Speaker
Description
Coating thermal noise limits the sensitivity of gravitational-wave detectors in the most sensitive frequency band. As third-generation detectors, like the Einstein Telescope or LIGO Voyager, advance toward cryogenic interferometers to reduce thermal noise, current coating materials such as Ta$_{2}$O$_{5}$ and SiO$_{2}$ become inadequate due to their high mechanical loss at low temperatures. Alternative materials, like amorphous silicon (a-Si) and silicon nitride (SiN), are promising due to low thermal noise, but the high optical absorption of a-Si is a limiting factor.
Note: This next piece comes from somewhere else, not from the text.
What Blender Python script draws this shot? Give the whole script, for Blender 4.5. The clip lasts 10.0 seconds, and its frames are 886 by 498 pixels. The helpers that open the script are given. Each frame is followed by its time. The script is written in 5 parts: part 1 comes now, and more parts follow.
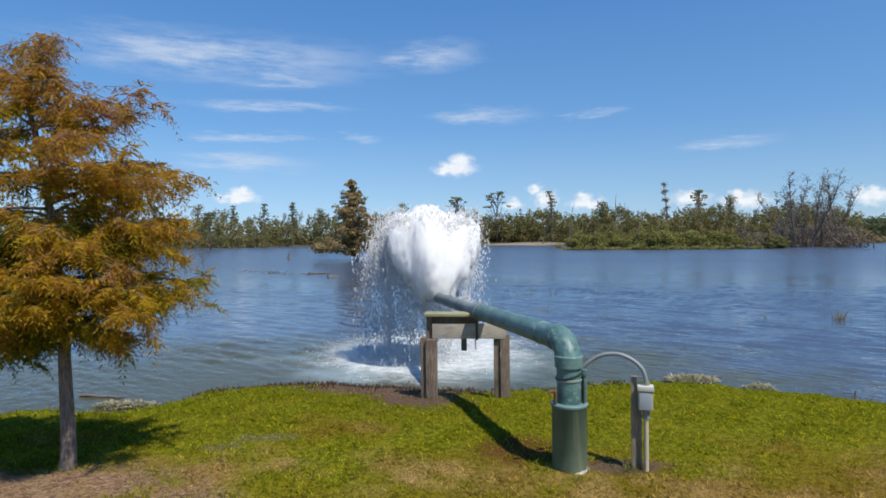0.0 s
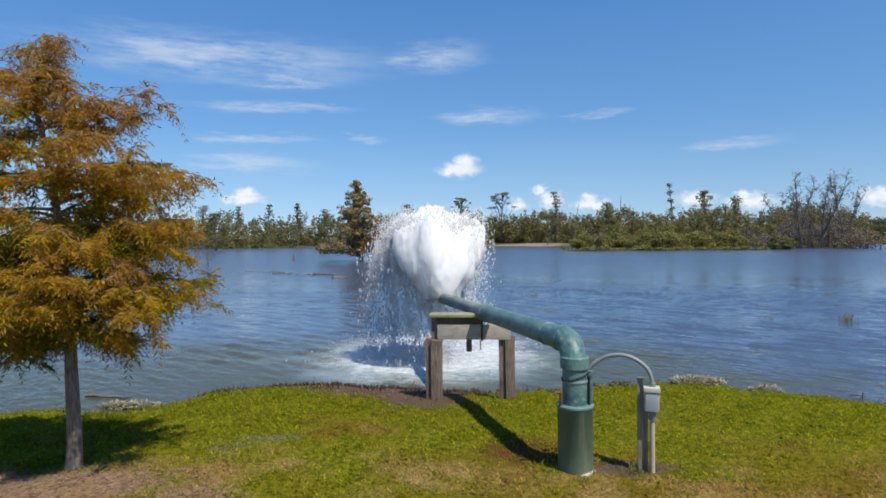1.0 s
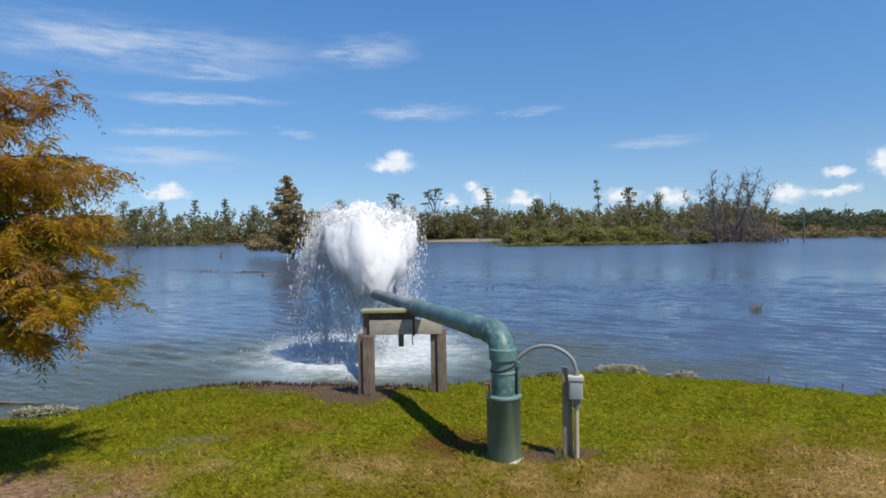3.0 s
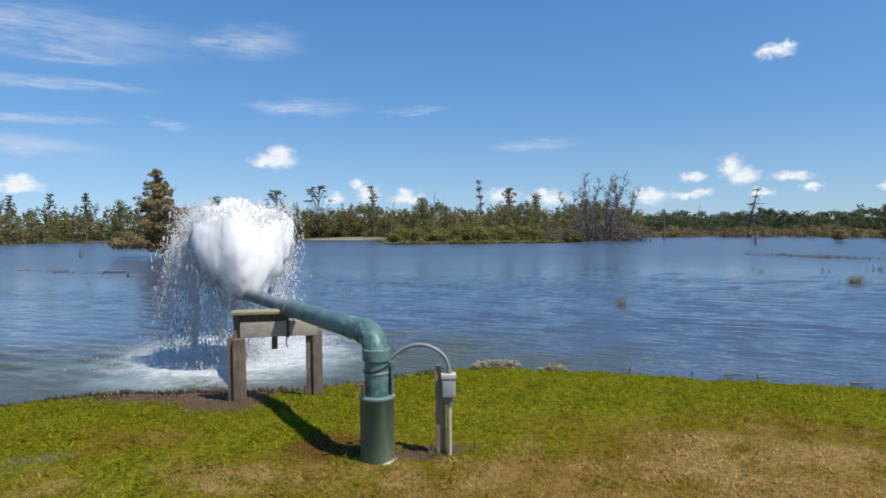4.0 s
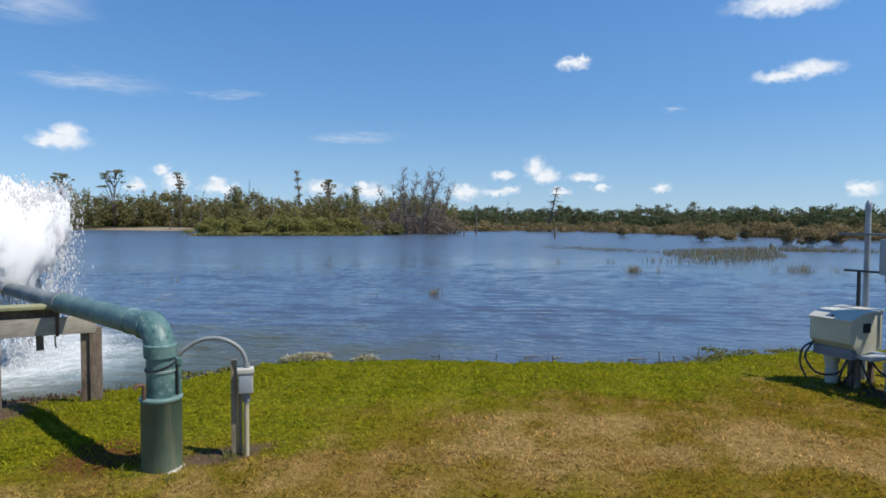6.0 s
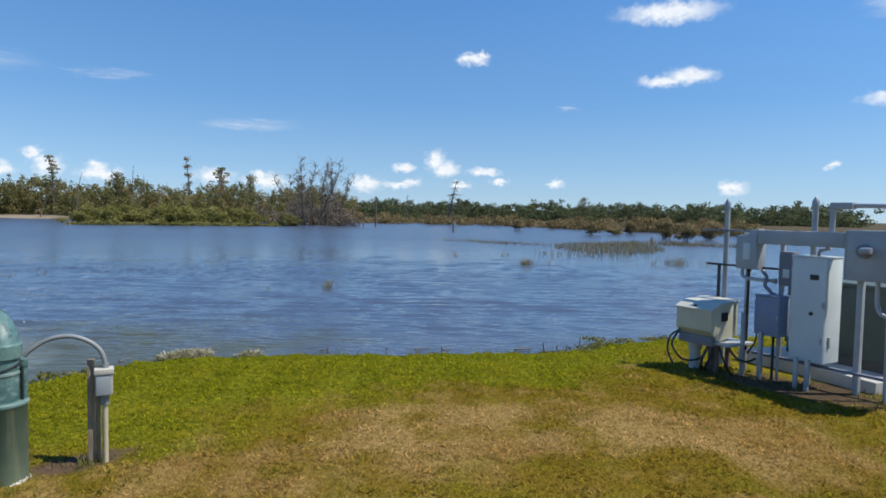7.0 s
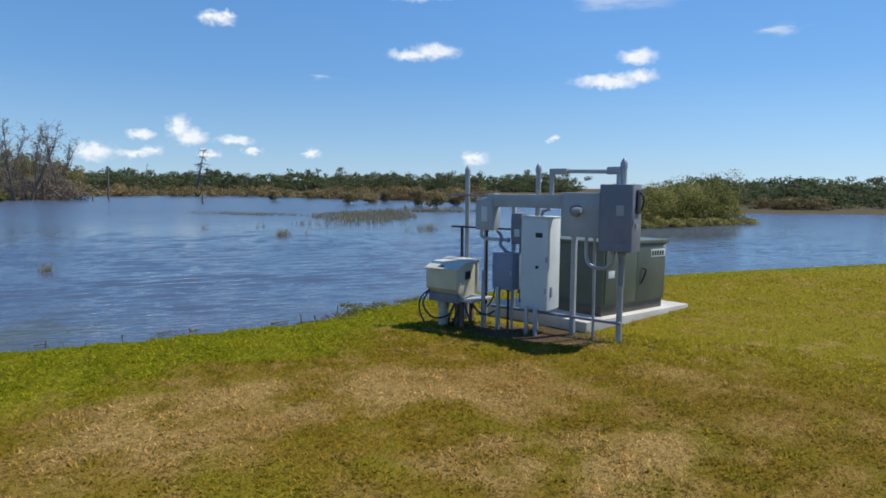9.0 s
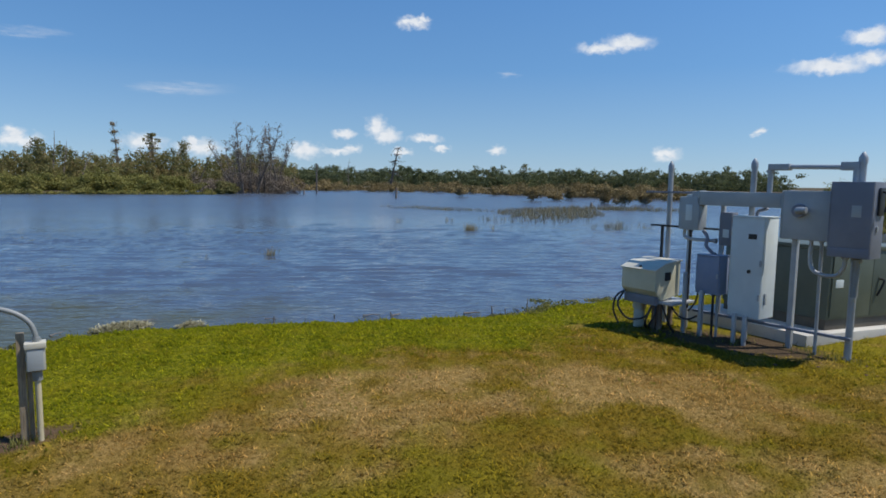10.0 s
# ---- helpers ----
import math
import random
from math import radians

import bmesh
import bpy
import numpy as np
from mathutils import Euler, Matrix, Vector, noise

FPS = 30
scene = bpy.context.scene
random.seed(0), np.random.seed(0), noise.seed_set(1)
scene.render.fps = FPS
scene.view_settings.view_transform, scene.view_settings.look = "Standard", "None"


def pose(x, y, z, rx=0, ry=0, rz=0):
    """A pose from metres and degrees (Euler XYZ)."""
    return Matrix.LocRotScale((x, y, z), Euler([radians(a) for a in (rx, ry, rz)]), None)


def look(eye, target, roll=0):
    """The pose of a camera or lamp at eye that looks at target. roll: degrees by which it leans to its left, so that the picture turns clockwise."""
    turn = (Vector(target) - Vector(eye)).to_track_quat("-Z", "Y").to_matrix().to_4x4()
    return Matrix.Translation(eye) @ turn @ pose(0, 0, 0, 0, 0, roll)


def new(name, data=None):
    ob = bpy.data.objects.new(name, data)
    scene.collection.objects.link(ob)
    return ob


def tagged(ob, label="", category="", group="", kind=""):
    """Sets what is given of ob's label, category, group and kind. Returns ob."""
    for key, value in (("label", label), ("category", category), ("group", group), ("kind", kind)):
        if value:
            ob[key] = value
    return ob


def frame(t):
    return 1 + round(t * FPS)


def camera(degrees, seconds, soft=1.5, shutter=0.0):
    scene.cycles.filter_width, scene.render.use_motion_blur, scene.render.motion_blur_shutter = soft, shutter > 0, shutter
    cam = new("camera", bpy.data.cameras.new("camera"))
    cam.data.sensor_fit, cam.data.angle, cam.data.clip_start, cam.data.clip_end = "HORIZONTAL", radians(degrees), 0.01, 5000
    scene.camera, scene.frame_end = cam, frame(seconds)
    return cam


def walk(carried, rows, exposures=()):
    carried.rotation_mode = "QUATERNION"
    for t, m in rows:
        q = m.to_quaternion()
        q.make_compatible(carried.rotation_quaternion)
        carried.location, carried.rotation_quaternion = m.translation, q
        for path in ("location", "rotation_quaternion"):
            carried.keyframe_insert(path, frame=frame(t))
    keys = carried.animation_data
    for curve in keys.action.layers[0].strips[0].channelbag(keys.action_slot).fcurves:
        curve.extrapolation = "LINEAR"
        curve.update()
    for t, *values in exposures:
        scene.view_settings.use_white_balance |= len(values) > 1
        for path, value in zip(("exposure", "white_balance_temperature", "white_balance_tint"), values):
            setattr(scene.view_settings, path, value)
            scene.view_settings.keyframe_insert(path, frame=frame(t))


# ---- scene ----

We propose a paradigm-shifting approach: forming highly reflective structures directly inside the crystalline silicon (c-Si) mirror substrates via ion implantation. This technique, widely adopted in the semiconductor industry, is unexplored in this context. Ion implantation has the potential to achieve significantly lower optical absorption compared to a-Si by preserving the optical properties of high-purity c-Si layers. Using a dedicated ion implanter, we created buried SiO$_{2}$ and SiN layers at controlled depths inside c-Si substrates. We report the first successful fabrication of a multilayer structure exhibiting no visible surface damage. Simulations of the implantation schedule are compared with Rutherford Backscattering Spectrometry (RBS) measurements. Furthermore, preliminary optical analysis and mechanical loss results are presented. Ongoing development of SiN-implanted structures may be a way to meet—and exceed—the demanding requirements of third-generation observatories. While the presentation by Ismail El Ouedghiri concentrates on the optical properties, this presentation focuses on the implantation schedules and mechanical properties of the layers.